Tiago Guedes traz-nos uma história que retrata a vida dos portugueses para além dos lugares comuns. A Herdade conta-nos a vida de uma família proprietária de um latifundiário e a evolução das suas vidas, desde o início do fim do Estado Novo até à década de 90. Com um tom simplista e marcado por silêncios, aproximamo-nos de um quotidiano que melhor representa o português da altura.

Apesar da época em que se passa, de início marcada pela ditadura de Salazar, esta não é uma história dos heróis dos cravos. As referências e o clima estão lá e marcam a primeira parte do filme. É preponderante na narrativa, mas o foco é mais humilde. Vemos, por um lado, o povo trabalhador do campo que, ainda que ignorante e um tanto isolado, não foge aos olhos atentos da PIDE. E, por outro lado, um patrão que é a razão dessa atenção da polícia política, mas que não se deixa vergar. Reconhece a sua importância para o país e a dos seus trabalhadores para si.

A Herdade

Os tempos vão passando e mudam os anos em que se passa a narrativa, mas o foco mantém-se. É assim que nos apercebemos do retrato da família portuguesa, marcada por um patriarcado forte e sempre presente. É como um espelho daquilo que eram as relações de sangue da classe média alta. Vemos um pai emocionalmente distante, uma mãe psicologicamente desgastada e filhos negligenciados e criados pelas amas. Há ainda segredos cobertos pelo silêncio e obediência que deixam cicatrizes por toda a herdade.

Em A Herdade, a trama desenvolve-se num ritmo lento e pausado, um pouco à semelhança do tempo e do espaço em que se localiza. Somos deslumbrados diversas vezes por grandes planos de paisagens tão portuguesas como as das planícies do Alentejo, os traços típicos das casas das grandes herdades. Surgem imagens dos puro-sangue lusitanos e do povo trabalhador.

A cor acompanha as passagens temporais e espaciais, ajuda-nos a distinguir o campo da cidade, a classe média alta da baixa. A luz transmite a intensidade das cenas, faz-nos focar na personagem certa e mantém-nos atentos. Por isto, a cinematografia é, sem dúvida, o protagonista desta produção. Não quero, no entanto, desmerecer Albano Jerónimo e a sua incrível prestação como João Fernandes, dono da herdade.

A Herdade

Como já foi referido, o silêncio é um aspeto fulcral. Raramente somos acompanhados por música de fundo, o que torna as cenas em que esta se ouve mais impactantes. Tal é exemplo uma cena em específico, ligada à nossa história, que passaria despercebida não fosse pela canção que se ouve na rádio.
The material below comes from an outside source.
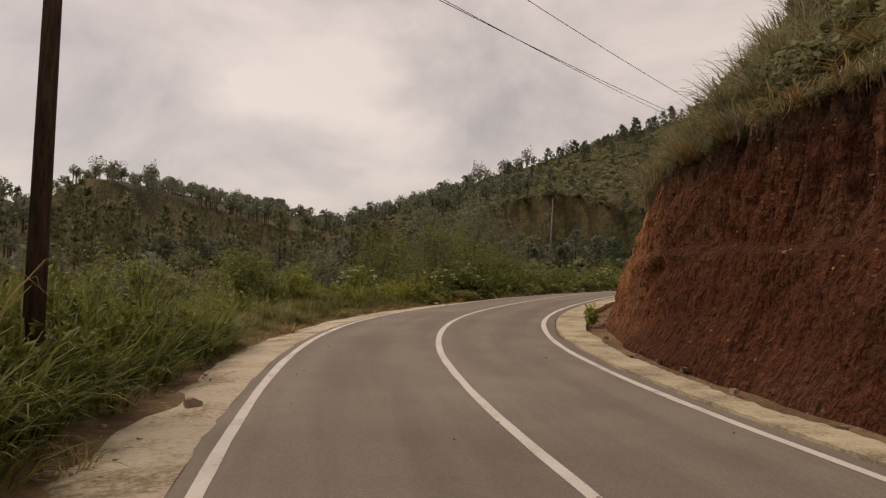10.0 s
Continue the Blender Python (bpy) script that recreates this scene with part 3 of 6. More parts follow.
# pale gravel shoulder on the valley side, rough outer edge
strip("shoulder_soil", -14, 16.6, [-3.06, -3.3, -3.8, -4.5], [-0.02, -0.02, -0.04, -0.16], M_DIRT, step=0.4,
      wobble=lambda s, k: ((0.25 if k > 1 else 0.0) * lumps(s * 0.9, s * 0 + k, octaves=5), 0.02 * lumps(s * 2.0, s * 0 + k)), lab="brown soil strewn with stones beside the asphalt", cat="soil")
strip("shoulder_gravel", 16.2, 270, [-3.06, -3.3, -3.8, -4.3], [-0.02, -0.015, -0.05, -0.2], M_GRAVEL, step=0.4,
      wobble=lambda s, k: ((0.3 if k == 2 else 0.5 if k == 3 else 0.0) * lumps(s * 0.9, s * 0 + k, octaves=5) - 0.3 * (k > 1) * np.clip(np.minimum((s - 186) / 8, (246 - s) / 10), 0, 1), 0.015 * lumps(s * 2.0, s * 0 + k)),
      lab="pale crumbling gravel shoulder along the asphalt", cat="shoulder")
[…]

O diálogo destaca-se do comum dos filmes portugueses. Isto talvez pela naturalidade e facilidade com que se encaixa nas personagens, ou pelo humor rápido e inteligente que não cai em seco, mas fluí com a história.

O argumento perde força na segunda metade do filme. O ritmo lento a que nos habituamos torna-se monótono pelo destaque que dá a um drama incestuoso, tantas vezes visto na escrita portuguesa. Deixa, na primeira parte, o impacto político e social, com a prioridade ligada à mais desinteressante parte do drama familiar.

A Herdade

A produção de Tiago Guedes marcou presença em diversos festivais, com destaque para o de Veneza, onde foi nomeado para um Leão de Ouro e indicado para Melhor Roteiro e Leão de Prata de Melhor Diretor. Foi exibido, ainda, no festival de Toronto e será a aposta de Portugal para os Óscares de 2020.

A Herdade é, assim, um retrato de um povo português que é, por vezes, negligenciado quando se fala das épocas em que o filme se passa. Um espelho daquela que era a realidade a sul do rio Tejo, um relato do impacto da história além das cidade.

A produção peca pela lentidão e extensão com que se apresenta. Ainda assim, é, sem dúvida, um prodígio do cinema português que tem colocado e continuará a colocar a sétima arte portuguesa nas bocas do mundo.